Complete step by step answer:
We know that the given polynomial division is,
\[\dfrac{{{y}^{3}}-125}{y-5}\]
Now we can set up the polynomials to be divided in long division, if there is any missing terms for every exponent, add one with a value of 0, we get
\[y-5\overset{{}}{\overline{\left){{{y}^{3}}+0{{y}^{2}}+0y-125}\right.}}\]
Now we can divide the highest order term in the dividend \[{{y}^{3}}\] by the highest order term in the divisor y, we get
\[y-5\overset{{{y}^{2}}}{\overline{\left){{{y}^{3}}+0{{y}^{2}}+0y-125}\right.}}\]
We can now multiply the quotient term to the divisor, we get
\[y-5\overset{{{y}^{2}}}{\overline{\left){\begin{align}
  & {{y}^{3}}+0{{y}^{2}}+0y-125 \\
 & \underline{{{y}^{3}}-5{{y}^{2}}} \\
\end{align}}\right.}}\]
We know that the expression is to be subtracted in the dividend, so we can change the sign in \[{{y}^{3}}-5{{y}^{2}}\], we get
\[y-5\overset{{{y}^{2}}}{\overline{\left){\begin{align}
  & {{y}^{3}}+0{{y}^{2}}+0y-125 \\
 & \underline{-{{y}^{3}}+5{{y}^{2}}} \\
 & \text{ +5}{{y}^{2}} \\
\end{align}}\right.}}\]
Now we can bring down the next term from the dividend to the current dividend,
\[y-5\overset{{{y}^{2}}}{\overline{\left){\begin{align}
  & {{y}^{3}}+0{{y}^{2}}+0y-125 \\
 & \underline{-{{y}^{3}}+5{{y}^{2}}} \\
 & \text{ +5}{{y}^{2}}+0y \\
\end{align}}\right.}}\]
Now we should divide the highest order term in the dividend \[5{{y}^{2}}\] by the divisor y, we get
\[y-5\overset{{{y}^{2}}+5y}{\overline{\left){\begin{align}
  & {{y}^{3}}+0{{y}^{2}}+0y-125 \\
 & \underline{-{{y}^{3}}+5{{y}^{2}}} \\
 & \text{ +5}{{y}^{2}}+0y \\
\end{align}}\right.}}\]
We can now multiply the new quotient to the divisor, then subtract those expression to get the next dividend value, we get
\[\begin{align}
  & y-5\overset{{{y}^{2}}+5y}{\overline{\left){\begin{align}
  & {{y}^{3}}+0{{y}^{2}}+0y-125 \\
 & \underline{-{{y}^{3}}+5{{y}^{2}}} \\
 & \text{ +5}{{y}^{2}}+0y \\
 & \text{ }\underline{-5{{y}^{2}}+25y} \\
 & \text{ }+25y \\
 & \text{ } \\
\end{align}}\right.}} \\
 & \\
\end{align}\]
Now we can bring down the next term to the current dividend, we can divide the highest order term in the dividend 25y by the divisor y and we can multiply the new quotient term by the divisor.

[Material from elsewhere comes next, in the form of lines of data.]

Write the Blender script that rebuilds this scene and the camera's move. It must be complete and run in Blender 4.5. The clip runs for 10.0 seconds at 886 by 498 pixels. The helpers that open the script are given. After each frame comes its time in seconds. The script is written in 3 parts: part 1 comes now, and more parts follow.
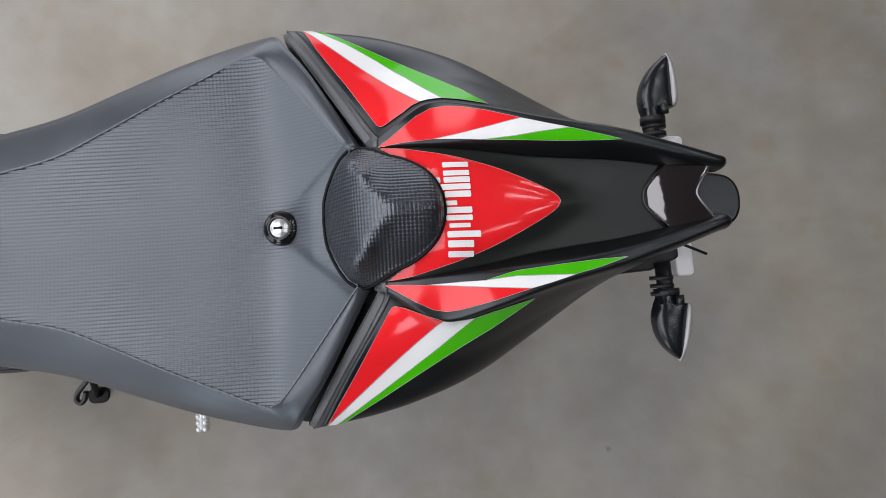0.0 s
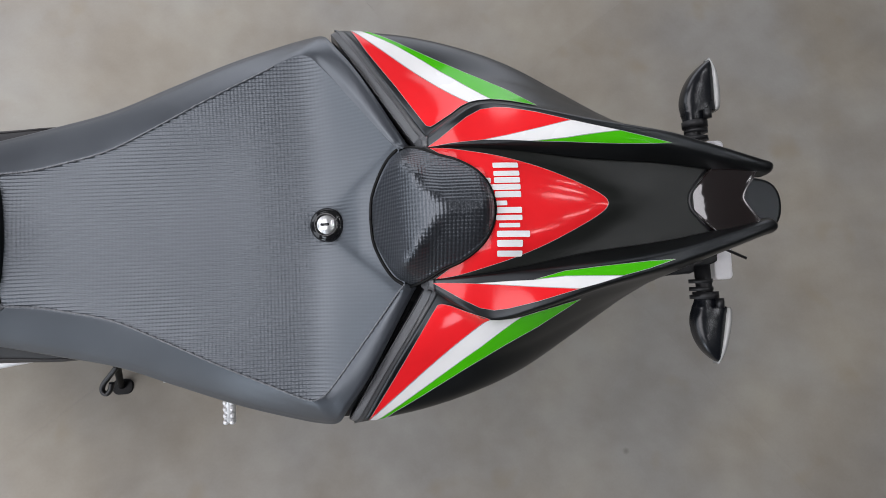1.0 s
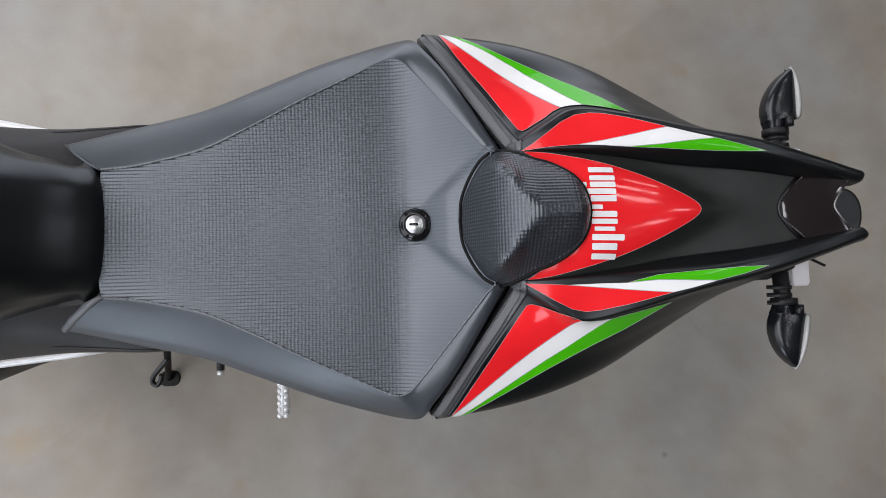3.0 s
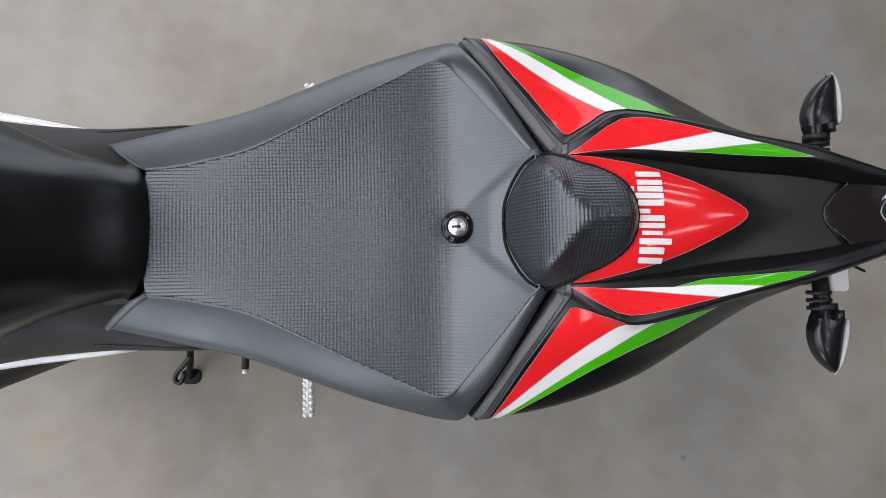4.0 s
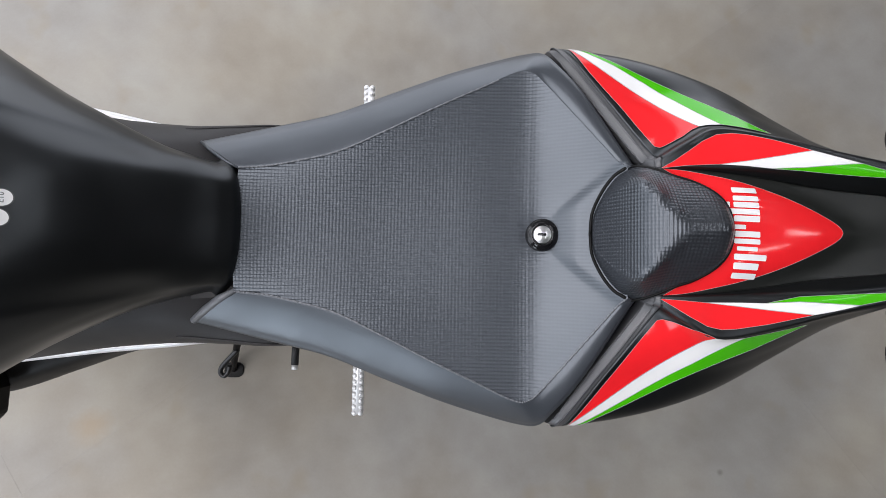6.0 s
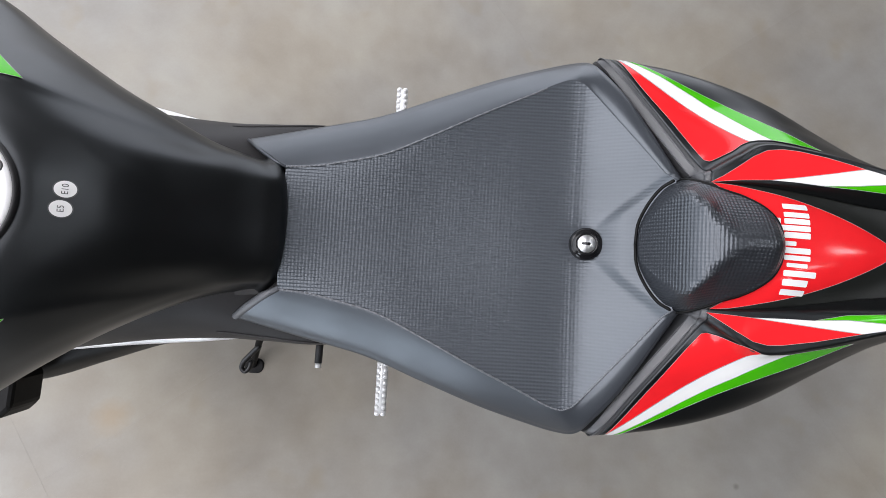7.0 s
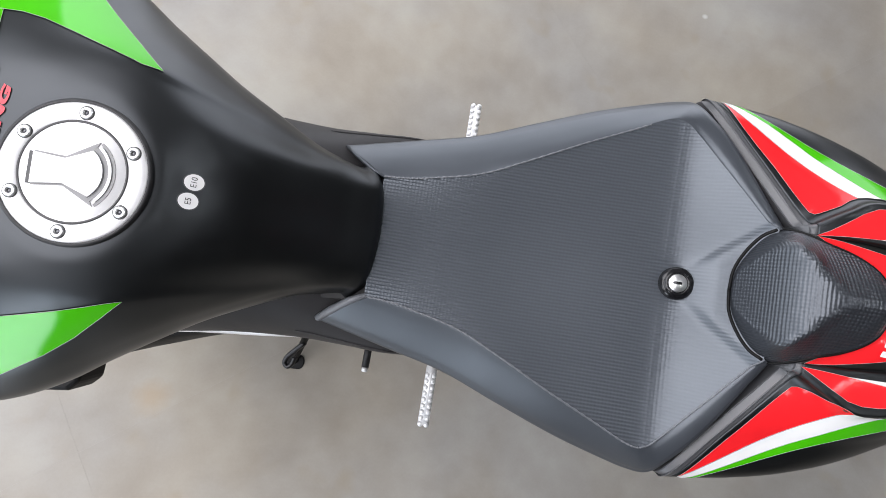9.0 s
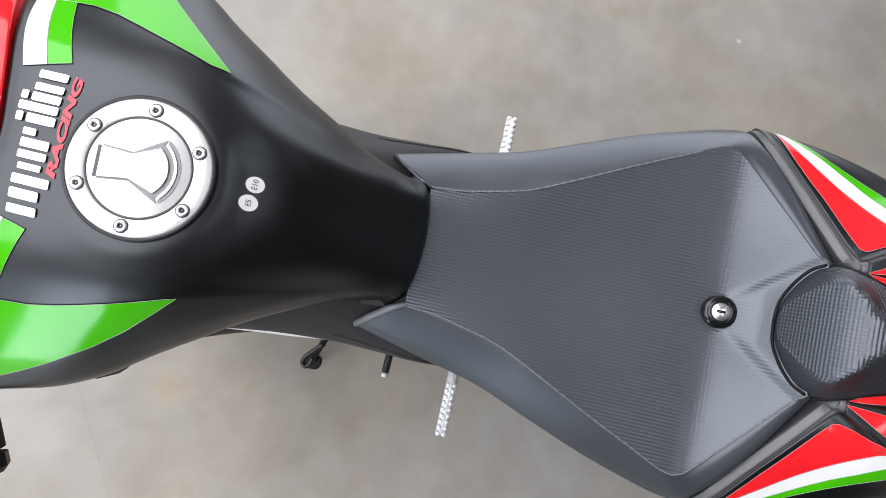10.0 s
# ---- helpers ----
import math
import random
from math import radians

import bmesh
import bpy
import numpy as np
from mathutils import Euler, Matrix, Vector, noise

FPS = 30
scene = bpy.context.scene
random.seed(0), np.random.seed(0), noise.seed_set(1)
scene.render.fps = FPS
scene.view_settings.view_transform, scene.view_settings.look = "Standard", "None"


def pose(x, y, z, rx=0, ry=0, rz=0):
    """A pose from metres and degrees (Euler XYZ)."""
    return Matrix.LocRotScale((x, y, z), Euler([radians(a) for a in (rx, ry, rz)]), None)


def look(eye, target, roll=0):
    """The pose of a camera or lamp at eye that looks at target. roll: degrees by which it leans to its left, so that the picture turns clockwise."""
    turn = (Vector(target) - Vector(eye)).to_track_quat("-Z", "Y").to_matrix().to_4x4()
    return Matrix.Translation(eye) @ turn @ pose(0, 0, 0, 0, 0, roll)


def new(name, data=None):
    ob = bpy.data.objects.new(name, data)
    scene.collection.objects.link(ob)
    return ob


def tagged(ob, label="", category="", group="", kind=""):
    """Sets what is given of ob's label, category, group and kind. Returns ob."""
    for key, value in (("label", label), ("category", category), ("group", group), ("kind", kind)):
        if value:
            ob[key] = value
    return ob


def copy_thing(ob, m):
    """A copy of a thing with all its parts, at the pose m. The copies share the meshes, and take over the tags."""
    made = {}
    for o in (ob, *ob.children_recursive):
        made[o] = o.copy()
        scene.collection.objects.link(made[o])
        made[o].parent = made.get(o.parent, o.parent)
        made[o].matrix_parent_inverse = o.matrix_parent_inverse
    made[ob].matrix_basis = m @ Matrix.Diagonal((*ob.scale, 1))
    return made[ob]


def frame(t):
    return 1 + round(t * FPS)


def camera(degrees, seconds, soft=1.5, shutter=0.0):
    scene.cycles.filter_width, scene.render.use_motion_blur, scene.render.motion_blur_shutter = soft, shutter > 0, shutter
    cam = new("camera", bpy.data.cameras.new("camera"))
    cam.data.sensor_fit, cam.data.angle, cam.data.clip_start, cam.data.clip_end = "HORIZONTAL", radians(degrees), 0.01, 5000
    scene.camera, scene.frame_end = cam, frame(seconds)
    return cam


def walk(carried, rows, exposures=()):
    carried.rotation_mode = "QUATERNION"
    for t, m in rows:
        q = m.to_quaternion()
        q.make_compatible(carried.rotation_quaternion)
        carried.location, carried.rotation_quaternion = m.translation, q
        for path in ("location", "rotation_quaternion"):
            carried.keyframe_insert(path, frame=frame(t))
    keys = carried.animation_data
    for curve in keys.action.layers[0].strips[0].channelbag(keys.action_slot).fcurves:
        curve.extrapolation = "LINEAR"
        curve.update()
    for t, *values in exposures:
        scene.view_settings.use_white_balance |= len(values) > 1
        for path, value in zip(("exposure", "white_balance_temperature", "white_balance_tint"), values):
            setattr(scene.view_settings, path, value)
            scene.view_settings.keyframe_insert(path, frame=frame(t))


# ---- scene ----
# the camera: seconds, place in metres, turn in degrees
cam = camera(74.95, 10.0, 0.8)
ROWS = [
    (0, 0.0998, -0.186, 1.4315, 15.472, -5.136, -4.492),
    (0.5, 0.0801, -0.1859, 1.4333, 15.421, -4.937, -3.968),
    (1, 0.0598, -0.186, 1.435, 15.331, -4.882, -3.289),
    (1.5, 0.0417, -0.1867, 1.4365, 15.352, -4.71, -2.905),
    (2, 0.0217, -0.1861, 1.4381, 15.276, -4.612, -2.532),
    (2.5, 0.0005, -0.1858, 1.4403, 15.234, -4.391, -2.182),
    (4, -0.0613, -0.1828, 1.4424, 15.192, -3.973, -1.301),
    (4.5, -0.0814, -0.1821, 1.4433, 15.157, -3.89, -0.826),
    (5, -0.0998, -0.1821, 1.4441, 15.223, -3.743, -0.357),
    (5.5, -0.12, -0.1817, 1.4451, 15.231, -3.569, 0.295),
    (7, -0.1823, -0.1812, 1.4479, 15.344, -3.43, 3.219),
    (7.5, -0.2035, -0.1803, 1.4482, 15.365, -3.431, 4.568),
    (8, -0.2253, -0.1802, 1.4491, 15.556, -3.368, 6.147),
    (8.5, -0.2429, -0.1801, 1.45, 15.701, -3.257, 7.663),
    (9, -0.2631, -0.1796, 1.4504, 15.886, -3.3, 9.318),
    (9.5, -0.2842, -0.1797, 1.4505, 16.068, -3.398, 11.119),
    (10, -0.3052, -0.18, 1.4511, 16.198, -3.623, 12.832),
]
# the picture brightens a little on the way: seconds, stops
EXPOSURES = [(0, -0.2), (2.5, -0.2), (4, -0.15), (5.5, -0.07), (7, 0.11), (8.5, 0.22), (10, 0.25)]
walk(cam, [(row[0], pose(*row[1:])) for row in ROWS], EXPOSURES)

# ---- light ----
world = bpy.data.worlds.new("world")
world.use_nodes = True
scene.world = world
world.node_tree.nodes["Background"].inputs["Color"].default_value = (0.55, 0.6, 0.68, 1)
world.node_tree.nodes["Background"].inputs["Strength"].default_value = 0.15


def area(name, eye, target, sx, sy, watts, color=(1, 1, 1)):
    data = bpy.data.lights.new(name, "AREA")
    data.shape, data.size, data.size_y, data.energy, data.color = "RECTANGLE", sx, sy, watts, color
    ob = new(name, data)
    ob.matrix_world = look(eye, target)
    return ob


# daylight through unseen shop windows ahead, right and left, placed by the bike's sheen
area("window_light_front", (-4.44, -0.1, 1.8), (0, -0.1, 1.8), 7.2, 2.9, 178, (0.86, 0.91, 1.0))
area("window_light_side", (-0.3, 4.44, 1.5), (-0.3, 0, 1.5), 6.1, 2.7, 128, (0.9, 0.92, 1.0))
area("window_light_left", (-2.6, -4.44, 1.12), (-2.6, 0, 1.12), 1.5, 2.2, 65, (0.8, 0.89, 1.0))
# unseen fill lamp under the front ceiling, added for sheen on seat and tank
area("ceiling_fill_front", (-2.3, -0.5, 3.36), (-2.3, -0.5, 0), 2.8, 5.0, 206, (0.96, 0.94, 0.99))

# ---- materials ----


def material(name, color, rough=0.5, metal=0.0, spec=0.5, coat=0.0):
    m = bpy.data.materials.new(name)
    m.use_nodes = True
    b = m.node_tree.nodes["Principled BSDF"]
    b.inputs["Base Color"].default_value = (*color, 1)
    b.inputs["Roughness"].default_value = rough
    b.inputs["Metallic"].default_value = metal
    b.inputs["Specular IOR Level"].default_value = spec
    b.inputs["Coat Weight"].default_value = coat
    b.inputs["Coat Roughness"].default_value = 0.08
    return m


def nodes_of(m):
    t = m.node_tree
    return t.nodes, t.links, t.nodes["Principled BSDF"]


def node(m, kind, **values):
    n = m.node_tree.nodes.new(kind)
    for key, value in values.items():
        n.inputs[key].default_value = value
    return n


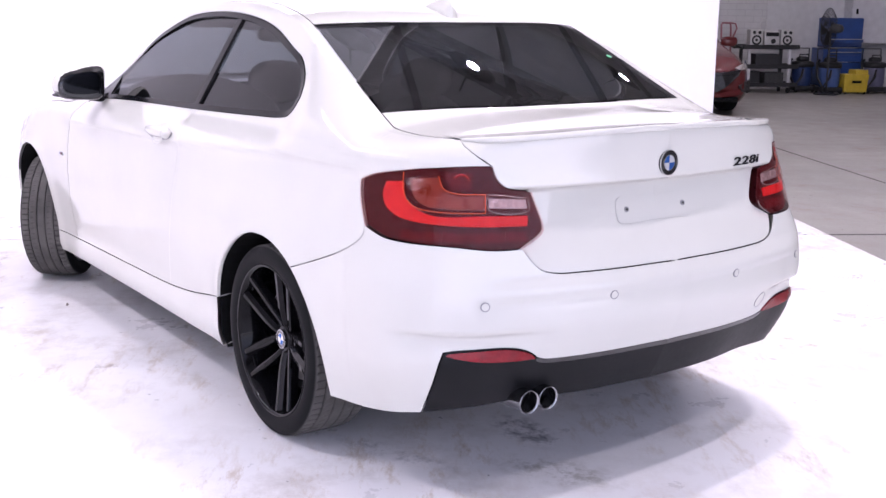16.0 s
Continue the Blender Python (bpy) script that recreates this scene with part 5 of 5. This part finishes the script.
# ---------------------------------------------------------------- other vehicles, far off
def lofted(stations, n_mid=2):
    """A closed car body through stations of (x, low z, half width, belt z, shoulder half width, top z, top half width)."""
    bm = bmesh.new()
    rings = []
    for x, zl, w, zb, ws, zt, wt in stations:
        half = [(w * 0.90, zl), (w * 0.985, zl + 0.10), (w, zl + (zb - zl) * 0.55), (w * 0.985, zb - 0.05), (ws, zb), (ws * 0.3 + wt * 0.7, zb + (zt - zb) * 0.72), (wt, zt - 0.02), (wt * 0.75, zt)]
        pts = [(-y, z) for y, z in half] + [(y, z) for y, z in half[::-1]]
        rings.append([bm.verts.new((x, y, z)) for y, z in pts])
    for p, q in zip(rings, rings[1:]):
        for k in range(len(p)):
            bm.faces.new((p[k], p[(k + 1) % len(p)], q[(k + 1) % len(q)], q[k]))
    bm.faces.new(rings[0]), bm.faces.new(rings[-1][::-1])
    bmesh.ops.recalc_face_normals(bm, faces=bm.faces)
    return bm


def slab(points, thick, normal):
    """A thin plate on four or more corners."""
    bm = bmesh.new()
    n = Vector(normal).normalized() * thick
    lo = [bm.verts.new(Vector(p)) for p in points]
    hi = [bm.verts.new(Vector(p) + n) for p in points]
    bm.faces.new(hi), bm.faces.new(lo[::-1])
    for k in range(len(lo)):
        bm.faces.new((lo[k], lo[(k + 1) % len(lo)], hi[(k + 1) % len(lo)], hi[k]))
    bmesh.ops.recalc_face_normals(bm, faces=bm.faces)
    return bm


ALLOY = simple("silver_alloy", (0.55, 0.55, 0.56), 0.3, 0.8, worn=0.15)
DARK_GLASS = simple("dark_car_glass", (0.03, 0.035, 0.04), 0.05, 0, 0.5, worn=0.1)


def far_wheel(parent, x, y, r, side):
    bm = bmesh.new()
    revolve(bm, [(r * 0.66, -0.10), (r * 0.93, -0.11), (r, -0.085), (r, 0.085), (r * 0.93, 0.11), (r * 0.66, 0.10)], 32, closed=True)
    w = part("wheel", bm, RUBBER, parent, "black tyre on an alloy rim", False, pose(x, y, r))
    bm = bmesh.new()
    revolve(bm, [(r * 0.66, side * 0.09), (r * 0.62, side * 0.06), (r * 0.60, side * 0.02)], 32)
    for k in range(6):
        box(bm, -0.022, 0.022, side * 0.07 - 0.01, side * 0.07 + 0.01, 0.03, r * 0.64, 0.004, pose(0, 0, 0, 0, k * 60, 0))
    part("rim", bm, ALLOY, w)
    part("hub_cap", disc_bm(0.06, side * 0.06, side * 0.085, 16), ALLOY, w)


RED_PAINT = paint_material("dark_red_paint", (0.085, 0.008, 0.008), 0.08)
red = thing("red_car", "dark red sedan parked on the grey floor, facing out", "car", ROOM @ pose(11.35, -4.22, 0, 0, 0, 180))
# nose at x = 0, tail at -4.5
body = part("body", lofted([(0.0, 0.30, 0.62, 0.50, 0.52, 0.60, 0.40), (-0.05, 0.22, 0.76, 0.58, 0.70, 0.675, 0.56), (-0.22, 0.18, 0.86, 0.68, 0.81, 0.765, 0.70), (-0.55, 0.18, 0.90, 0.77, 0.85, 0.86, 0.74), (-0.95, 0.18, 0.905, 0.83, 0.86, 0.93, 0.76), (-1.30, 0.18, 0.905, 0.88, 0.87, 1.00, 0.80),
                     (-1.62, 0.18, 0.905, 0.90, 0.87, 1.20, 0.74), (-2.02, 0.18, 0.905, 0.92, 0.86, 1.425, 0.64), (-2.45, 0.18, 0.905, 0.93, 0.86, 1.455, 0.62), (-3.0, 0.18, 0.905, 0.94, 0.86, 1.45, 0.62), (-3.9, 0.20, 0.90, 0.96, 0.80, 1.12, 0.58), (-4.45, 0.26, 0.84, 0.94, 0.72, 1.02, 0.58), (-4.55, 0.34, 0.74, 0.80, 0.6, 0.92, 0.5)]), RED_PAINT, red, "dark red body", True)
screen = part("windscreen", slab([(-1.345, -0.74, 1.020), (-1.345, 0.74, 1.020), (-1.955, 0.575, 1.385), (-1.955, -0.575, 1.385)], 0.024, (0.5, 0, 0.85)), simple("grey_green_screen", (0.085, 0.092, 0.082), 0.04, 0, 0.9, worn=0.35, scale=5), red, "grey-green windscreen with pale reflections")
# the roof's dark reflection in the screen, put in as a black strip
part("roof_reflection_band", slab([(-1.86, -0.60, 1.332), (-1.86, 0.60, 1.332), (-1.955, 0.57, 1.389), (-1.955, -0.57, 1.389)], 0.026, (0.5, 0, 0.85)), BLACK_GLOSS, screen, "dark roof reflection, laid as a strip along the top of the screen")
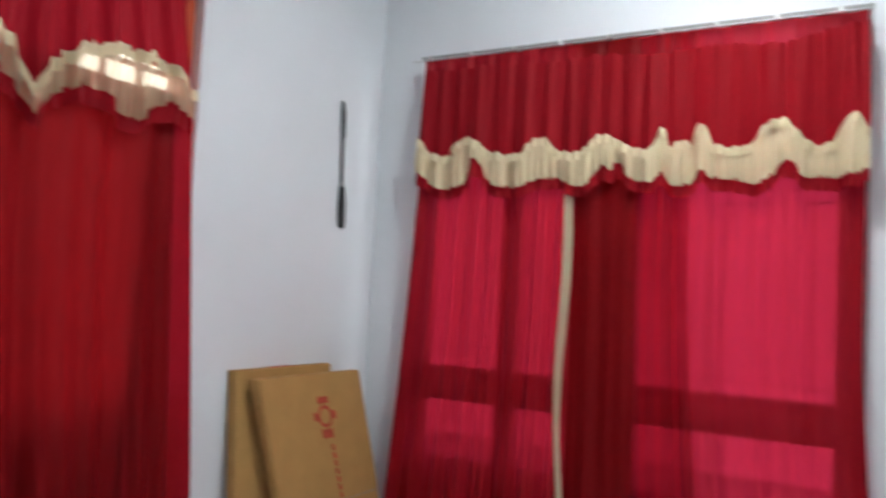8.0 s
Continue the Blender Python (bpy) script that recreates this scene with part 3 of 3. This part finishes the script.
def curtain_side():
    c = thing("curtain", "red curtain with cream swag valance over the side window", "curtain", "window curtains")
    xb = XL + 0.022
    zt = 2.43

    def main(u, v):
        z = 2.06 + (0.02 - 2.06) * v
        y0 = 4.60 + 0.20 * v ** 2.2
        y = y0 + (5.54 - y0 + 0.08 * v) * u
        broad = 0.018 * math.sin(u * 21 + 0.6 + 0.4 * v) + 0.009 * math.sin(u * 43 + 2) + 0.03 * math.exp(-((u - 0.52) / 0.03) ** 2) + 0.006 * math.sin(u * 71 + 3 * v)
        return (xb + 0.008 + broad * (0.6 + 0.8 * v) + 0.03 * v, y, z + 0.012 * math.sin(u * 20) * v)
    part("panel", sheet(120, 30, main), M_CURTAIN2, c, "", True)

    def strip(u, v):
        z = 2.07 + (0.02 - 2.07) * v
        y0 = 4.432 + 0.022 * min(1, v / 0.56) + 0.045 * min(1, max(0, (v - 0.56) / 0.08)) + 0.05 * max(0, v - 0.75) * 4 * 0.6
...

Subtract the expression to get the remainder
\[\begin{align}
  & y-5\overset{{{y}^{2}}+5y+25}{\overline{\left){\begin{align}
  & {{y}^{3}}+0{{y}^{2}}+0y-125 \\
 & \underline{-{{y}^{3}}+5{{y}^{2}}} \\
 & \text{ +5}{{y}^{2}}+0y \\
 & \text{ }\underline{-5{{y}^{2}}+25y} \\
 & \text{ }+25y-125 \\
 & \text{ }\underline{-25y+125} \\
 & \text{ }0 \\
 & \text{ } \\
\end{align}}\right.}} \\
 & \\
\end{align}\]
Since the remainder is 0, we got the final answer, the quotient is \[{{y}^{2}}+5y+25\].

Note:
We also have another method to solve this problem,
We know that the given polynomial division is
\[\dfrac{{{y}^{3}}-125}{y-5}\]……… (1)
We also know that the difference of cubes formula is,
\[{{a}^{3}}-{{b}^{3}}=\left( a-b \right)\left( {{a}^{2}}+ab+{{b}^{2}} \right)\]
We can write the quotient of the expression (1) as,
\[\begin{align}
  & \dfrac{{{y}^{3}}-{{5}^{3}}}{y-5} \\
 & \because {{5}^{3}}=125 \\
\end{align}\]
Now we can write the numerator in difference of cubes formula, we get
\[\Rightarrow \dfrac{\left( y-5 \right)\left( {{y}^{2}}+5y+{{5}^{2}} \right)}{y-5}\]
Now by cancelling similar terms, we get
\[{{y}^{2}}+5y+25\]
Therefore, the quotient of \[\dfrac{{{y}^{3}}-125}{y-5}\] is \[{{y}^{2}}+5y+25\].